Asparagus is home run in Triton Farm to School Project

Who knew eating asparagus could be so much fun?

The Triton School cafeteria took on a festive atmosphere May 28 as the lunch crew rolled out asparagus, steamed to perfection.triton

Sherry Sonnenberg, Dodge County Statewide Health Improvement Coordinator, and Kelley Marty, nutrition educator assistant with University of Minnesota Extension in Dodge County, walked between the cafeteria benches doling out stickers to the students who tried asparagus.

It’s OK if you don’t like it, Sonnenberg told the students, just try it.

Billie Cowell, food service director for Taher at Triton, greeted all 500 or so students in kindergarten through fifth grade with asparagus as they entered the cafeteria. She cut the asparagus from her home garden, she told them, encouraging the students to look at, touch or feel the asparagus.

Asparagus can grow an inch an hour and up to 12 inches a day, she said again and again as each class of students came for lunch. There are three colors of asparagus – white, green and purple.

She told some students the asparagus traveled from Lenora, Minn., only 72 miles from their school cafeteria. Their produce typically comes from California, about 1,900 miles away.

There were signs throughout the cafeteria and cameras too.

The asparagus celebration was part of a pilot Farm to School program of Taher, the company that provides food service to Triton and several other schools in the region, Cowell said. Taher is experimenting with locally grown food in lunches in an effort to increase the nutritional value of lunch.

Cowell said it’s also a way to support the agricultural community in Minnesota.
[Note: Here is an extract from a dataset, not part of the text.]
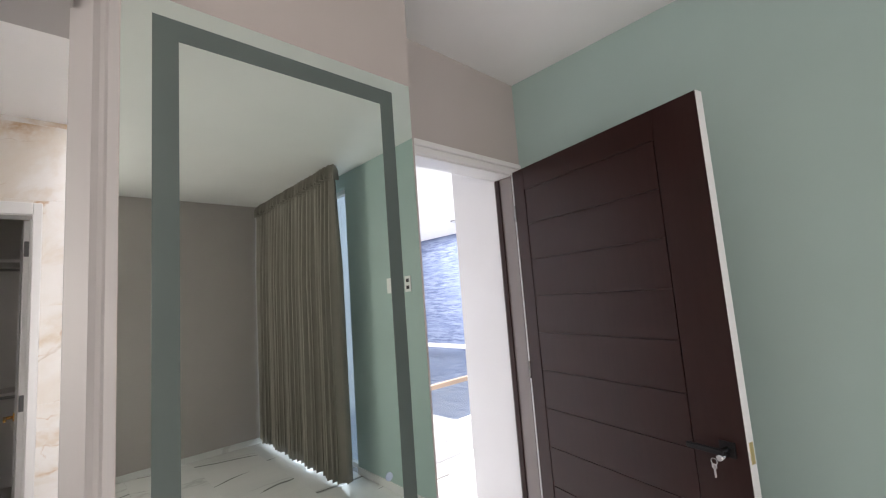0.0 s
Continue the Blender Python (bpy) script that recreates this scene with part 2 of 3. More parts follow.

Sonnenberg said the purpose of the Statewide Health Improvement Program is to reduce obesity, increase activity and cease tobacco use. The Farm to School effort fits well as a way to improve nutrition in school lunches, she said.

Making the new food fun is a way to make an impression and encourage students to try it, Sonnenberg said. She was surprised by the overwhelming positive response from students. She went through 600 stickers over two days, giving them to students in grades kindergarten through 12.

“It was wild,” Cowell said. “It really took all of us to do it.”

Fourth grade students Brittany Beckett, Desirae Tangen and Amanda Berg all ate their asparagus. They said they’d talked about asparagus in the classroom, learning it’s good for them and that it grows 12 inches in a day. Berg and Tangen said they eat asparagus all the time, but it was Beckett’s second time to sample asparagus. They all gave it a thumbs up.

On Friday, the food service served spring greens, also from the Lenora farm. Stickers were given out and students who tried the greens were allowed to sign their name on a banner on the wall that read “Lettuce help you grow.”

Cowell said she had just enough asparagus for all the students who wanted to try asparagus to try it. She ordered two 15-pound cases. She had plenty of spring greens, she ordered 45 pounds.

“It’s hard to judge what kids are going to do,” Tiffaney Lamoree, food service clerk said.

The effort is focused on the elementary children, because it’s easier to get them to change their eating habits and try new things, Cowell said.

Also that week, students in first grade planted a garden in a glove under Marty’s guidance and sampled a cucumber and radish. Their glove gardens had broccoli, cumcumber, radish, carrots, lettuce seeds wrapped in a wet cottonball.

As they left the cafeteria, Cowell asked a couple students if they liked the asparagus. There was a nod no, but Cowell was undeterred, telling the student that’s OK.

“Good job,” she said. “I’m proud of you for trying it.”